En 2018 se tient la première édition du Paris Podcast Festival. L’évènement vise « à décrypter les nouvelles tendances et à rassembler autour d’un phénomène médiatique devenu véritable pratique culturelle ». Les studios nouvellement créés occupent une place importante dans sa programmation.

Le « boom » du podcast ne se fait pas sans heurts. En 2021, deux enquêtes (Télérama, 8 juillet, et Mediapart, 16 et 20 octobre) lèvent le voile sur les conditions de travail difficiles dans plusieurs studios en vue (harcèlement, rythme effréné de travail, salaires rabotés…). Le podcast n’échappe pas aux mauvais côtés de la professionnalisation.
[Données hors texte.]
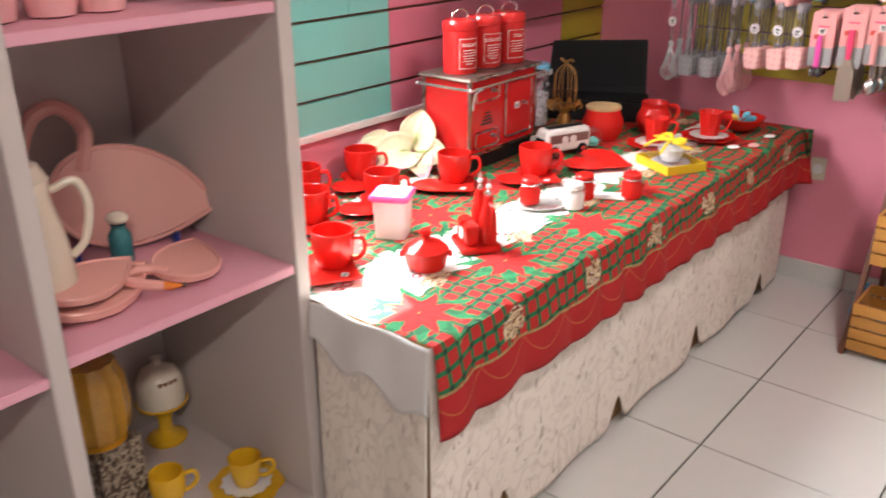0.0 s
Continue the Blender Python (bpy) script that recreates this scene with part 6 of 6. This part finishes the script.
for x, z, h, paint in ((2.09, 1.3495, 0.11, COPPER), (2.20, 1.3495, 0.09, LIME), (2.04, 0.9925, 0.09, COPPER), (2.15, 0.9925, 0.07, YELLOW_CER), (2.30, 0.9925, 0.10, PORCELAIN), (2.08, 1.7305, 0.12, PINK_CER), (2.25, 1.7305, 0.14, PORCELAIN)):
    v = thing("ornament_vase", (x, 3.40, z), "small glazed ornament vase on a cabinet shelf", "vase", "cabinet ornaments")
    part("vase", lathe([(0.022, 0), (0.036, h * 0.25), (0.034, h * 0.5), (0.018, h * 0.8), (0.024, h), (0.020, h), (0.0005, h * 0.3)], 24), paint, v)
    part("neck_ring", lathe([(0.0185, h * 0.78), (0.021, h * 0.80), (0.0185, h * 0.82), (0.017, h * 0.8)], 24), GOLD, v)
gauze = thing("gift_bag", (2.045, 3.42, 0.6255), "small gauze gift bag with a pink bow", "gift bag")
bm = ball((0, 0, 0.045), 0.034, (1, 0.8, 1.3), segments=16)
part("bag", bm, surface("pink_gauze", (0.62, 0.46, 0.42), 0.7, wear=0.3, coarse=40), gauze)
part("tie", lathe([(0.010, 0.086), (0.020, 0.11), (0.018, 0.11), (0.008, 0.09)], 14), FELT_G, gauze)
# ---- ceramics in the shelf unit ----
S1, S2, S0 = 0.7115, 1.2445, 0.1205


def flamingo_plate(at, turn, scale, lean, label, name="flamingo_plate"):
    """A plate shaped like a bird's body with an arched neck."""
    p = thing(name, at, label, "plate", "flamingo plates")
    p.matrix_world = Matrix.Translation(at) @ pose(0, 0, 0, 0, 0, turn) @ pose(0, 0, 0, lean)
    s = scale
    body = [(0.212, 0.018), (0.190, 0.052), (0.150, 0.096), (0.09, 0.130), (0.02, 0.138), (-0.035, 0.115), (-0.06, 0.068), (-0.05, 0.02), (-0.01, -0.018), (0.05, -0.034), (0.12, -0.022), (0.185, 0.004)]
    body = [(x * s, z * s) for x, z in body]
    smooth = [tuple(v)[:2] for v in curve(*[(x, z, 0) for x, z in body + body[:1]], steps=3)][:-1]
    part("body", slab(smooth, -0.008 * s, 0.006 * s, bevel=0.003 * s), PINK_CER, p)
    cx, cz = sum(x for x, _ in smooth) / len(smooth), sum(z for _, z in smooth) / len(smooth)
    part("rim", tube([(cx + (x - cx) * 0.97, -0.009 * s, cz + (z - cz) * 0.97) for x, z in smooth], 0.0045 * s, 6, closed=True), PINK_CER, p)
    part("neck", tube(curve((0.0, -0.004, 0.10 * s), (0.012 * s, -0.004, 0.165 * s), (-0.02 * s, -0.004, 0.205 * s), (-0.06 * s, -0.004, 0.195 * s), (-0.085 * s, -0.004, 0.15 * s), (-0.092 * s, -0.004, 0.115 * s)), 0.013 * s, 8), PINK_CER, p)
    part("beak", tube([(-0.092 * s, -0.004, 0.118 * s), (-0.10 * s, -0.004, 0.095 * s), (-0.096 * s, -0.004, 0.072 * s)], 0.01, 8, taper=[0.011 * s, 0.009 * s, 0.003 * s]), ORANGE, p, "orange beak")
    part("beak_tip", ball((-0.096 * s, -0.004, 0.070 * s), 0.0055 * s), INK, p)
    return p


flamingo_plate((0.165, 1.235, S1 + 0.045), 62, 1.30, -14, "large pink flamingo plate on a blue stand")
easel = thing("plate_stand", (0.20, 1.245, S1), "blue plastic plate stand", "plate stand", turn=62)
for x in (-0.06, 0.14):
    part("arm", tube(curve((x, 0.06, 0.002), (x, -0.02, 0.012), (x, -0.05, 0.010), (x, -0.055, 0.045)), 0.007, 8), surface("navy_plastic", (0.01, 0.03, 0.20), 0.3), easel)
part("cross_bar", tube([(-0.06, 0.045, 0.008), (0.14, 0.045, 0.008)], 0.005, 6), surface("navy_bar", (0.01, 0.03, 0.20), 0.3), easel)


def flat_flamingo(at, turn, scale, label):
    p = flamingo_plate(at, turn, scale, 0, label, "flamingo_dish")
    p.matrix_world = Matrix.Translation(at) @ pose(0, 0, 0, 0, 0, turn) @ pose(0, 0, 0, -84)
    return p


flat_flamingo((0.475, 1.065, S1 + 0.016), 118, 0.95, "large pink flamingo dish lying on a pink shelf")
flat_flamingo((0.470, 1.055, S1 + 0.046), 118, 0.78, "small pink flamingo dish stacked on a larger one")
flat_flamingo((0.475, 1.305, S1 + 0.014), 150, 0.80, "pink flamingo dish lying on a pink shelf")

tall = thing("coffee_pot", (0.36, 1.012, S1), "cream ceramic coffee pot with handle", "coffee pot", turn=65, size=1.18)
part("body", lathe([(0.050, 0), (0.056, 0.003), (0.062, 0.05), (0.056, 0.12), (0.042, 0.19), (0.046, 0.215), (0.040, 0.222), (0.0005, 0.222)], 36), CREAM, tall)
part("lid", lathe([(0.042, 0.2225), (0.034, 0.238), (0.012, 0.246), (0.012, 0.258), (0.0005, 0.262)], 28), CREAM, tall)
part("handle", tube(curve((0.044, 0, 0.195), (0.080, 0, 0.205), (0.094, 0, 0.165), (0.082, 0, 0.11), (0.060, 0, 0.085)), 0.007, 8), CREAM, tall)
fig = thing("shelf_ornament", (0.268, 1.238, S1), "small glass bottle with a cork and flower top", "ornament")
part("bottle", lathe([(0.022, 0), (0.024, 0.004), (0.024, 0.06), (0.014, 0.078), (0.016, 0.085), (0.0005, 0.085)], 20), surface("blue_green_glass", (0.05, 0.20, 0.22), 0.15, wear=0.5, coarse=40), fig)
part("top", ball((0, 0, 0.098), 0.022, (1.2, 1.0, 0.6)), CREAM, fig)

for y in (0.99, 1.09, 1.18):
    v = thing("pink_vase", (0.44, y, S2), "pale pink ceramic pot on the upper shelf", "vase", "pink pots")
    part("pot", lathe([(0.030, 0), (0.038, 0.003), (0.046, 0.05), (0.044, 0.09), (0.036, 0.12), (0.033, 0.12), (0.0005, 0.02)], 28), PALE_PINK, v)
bird = thing("copper_bird", (0.50, 1.400, S2), "small copper bird figurine on the shelf", "ornament", turn=70)
part("body", ball((0, 0, 0.022), 0.022, (1.45, 0.95, 0.98)), COPPER, bird)
part("head", ball((-0.026, 0, 0.044), 0.014), COPPER, bird)
part("beak", lathe([(0.005, 0), (0.0005, 0.012)], 8, m=pose(-0.038, 0, 0.044, 0, -90)), COPPER, bird)
part("tail", slab([(0.022, 0.020), (0.062, 0.036), (0.060, 0.028), (0.024, 0.010)], -0.008, 0.008, bevel=0.003), COPPER, bird)
face_plate = thing("shelf_plate", (0.37, 1.30, S2 + 0.004), "large scalloped pale pink plate standing upright", "plate", turn=40)
part("dish", lathe([(0.07, 0), (0.115, 0.010), (0.118, 0.014), (0.07, 0.005), (0.0005, 0.004)], 64, ribs=10, depth=0.004, m=pose(0, 0.03, 0.118, 76)), PALE_PINK, face_plate)

# lower shelf
jar1 = thing("honey_jar", (0.245, 1.130, S0 + 0.1905), "squat amber yellow pineapple glass jar", "jar")
AMBER = surface("amber_glass", (0.60, 0.30, 0.03), 0.15, wear=0.35, coarse=50, bump=0.5, coat=0.5)
part("body", lathe([(0.050, 0.0105), (0.066, 0.03), (0.073, 0.09), (0.068, 0.16), (0.054, 0.19), (0.056, 0.20), (0.0005, 0.20)], 48, ribs=12, depth=0.003), AMBER, jar1)
part("foot", lathe([(0.054, 0), (0.058, 0.003), (0.05, 0.008), (0.046, 0.010)], 32), AMBER, jar1)
dome = thing("cake_dome", (0.10, 1.372, S0), "small white ceramic cake dome on a yellow foot", "cake dome")
part("foot", lathe([(0.050, 0), (0.052, 0.006), (0.020, 0.03), (0.018, 0.06), (0.030, 0.09), (0.064, 0.11), (0.066, 0.116), (0.0005, 0.114)], 32), YELLOW_CER, dome, "yellow ceramic foot")
part("dome", lathe([(0.060, 0.1165), (0.062, 0.13), (0.058, 0.18), (0.040, 0.21), (0.014, 0.222), (0.010, 0.23), (0.014, 0.24), (0.0005, 0.245)], 32), CREAM, dome)
for k in range(4):
    part("painted_bird", ball((0.052 * math.cos(k * 0.25 - 0.5), 0.052 * math.sin(k * 0.25 - 0.5), 0.185), 0.006), surface("brown_glaze", (0.20, 0.08, 0.02), 0.3), dome)
cake = thing("patterned_box", (0.245, 1.130, S0), "dark patterned gift carton", "box", turn=12)
part("carton", box(-0.06, 0.06, -0.060, 0.060, 0, 0.19, 0.002), blotchy("dark_pattern", [(0.02, 0.015, 0.012), (0.10, 0.06, 0.04), (0.42, 0.36, 0.28), (0.04, 0.03, 0.02)], 70), cake, smooth=False)
mug((0.315, 1.232, S0), 60, YELLOW_CER, 0.075, 0.032, 0.040, "yellow ceramic mug on the lower shelf", "yellow cups")
p = thing("scalloped_plate", (0.425, 1.372, S0), "yellow scalloped plate under a cup", "plate", "yellow plates")
part("dish", lathe([(0.05, 0), (0.085, 0.012), (0.087, 0.015), (0.05, 0.006), (0.0005, 0.005)], 64, ribs=8, depth=0.004), YELLOW_CER, p)
p = thing("scalloped_saucer", (0.425, 1.372, S0 + 0.0155), "white scalloped saucer under a yellow cup", "saucer", "yellow cups saucers")
part("dish", lathe([(0.03, 0), (0.057, 0.003), (0.058, 0.005), (0.03, 0.003), (0.0005, 0.003)], 64, ribs=12, depth=0.003), PORCELAIN, p)
mug((0.425, 1.372, S0 + 0.019), 45, YELLOW_CER, 0.070, 0.028, 0.040, "yellow ceramic cup on a saucer", "yellow cups", 0.0)
red_dish = thing("red_ornament", (0.38, 0.80, S1 - 0.02), "small red ceramic pot on the shelf", "pot")
part("pot", lathe([(0.03, 0), (0.045, 0.02), (0.045, 0.06), (0.03, 0.08), (0.027, 0.08), (0.0005, 0.01)], 28), RED, red_dish)
# ---- floor tiles ----
def tile_mesh():
    bm = box(-0.2222, 0.2222, -0.2205, 0.2205, -0.0058, 0.0, 0.0012)
    me = bpy.data.meshes.new("floor_tile")
    bm.to_mesh(me)
    bm.free()
    me.materials.append(TILE)
    return me


tile = tile_mesh()
for i in range(-3, 7):
    for j in range(-13, 1):
        x, y = 1.128 + 0.45 * i + 0.225, 3.274 + 0.4455 * j + 0.22275
        if -0.2 < x < EAST + 0.1 and SOUTH - 0.1 < y < NORTH + 0.1:
            ob = new("floor_tile", tile)
            ob.location, ob.parent = (x, y, 0.0), floor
2019 : puristes versus marchands

Au fur et à mesure que le marché du podcast se développe, deux visions émergent en France. D’un côté, les studios privés, rassemblés depuis 2019 au sein du PIA (Producteurs Indépendants Audio). Leur objectif ? Vivre du podcast, et donc générer des revenus. De l’autre, les puristes, guidés avant tout par une conception très ouverte de leur passion. Pour eux, le podcast doit rester accessible aussi bien techniquement que financièrement. En juin, 150 créatrices et créateurs de podcasts signent un « manifeste du podcast ouvert ». Ils appellent, entre autres, à « ne pas encourager les plateformes à récupérer plus de données que nécessaire », « ne pas fermer l’écosystème [..] dans des applications », et à « continuer de considérer le podcast comme un média décentralisé, interopérable, basé sur des technologies faciles d’accès (XML, mp3) et disponibles à tous ». On devine que les signataires visent des acteurs comme Majelan, application française critiquée par une partie de la communauté du podcast français pour sa stratégie, comme l’expliquait Numérama en juillet 2020. Mais aussi des acteurs plus gros, tel Spotify. Désireux de s’imposer dans le paysage du podcast, le géant de la musique en ligne a mis en place une stratégie ambitieuse dès 2018. Il a multiplié les acquisitions de réseaux de podcast (Gimlet, Parcast) et propose des contenus exclusifs (notamment le podcast du comédien américain Joe Rogan). Le podcast, comme le web avant lui, est le théâtre d’une tension entre aspiration idéaliste et considérations commerciales.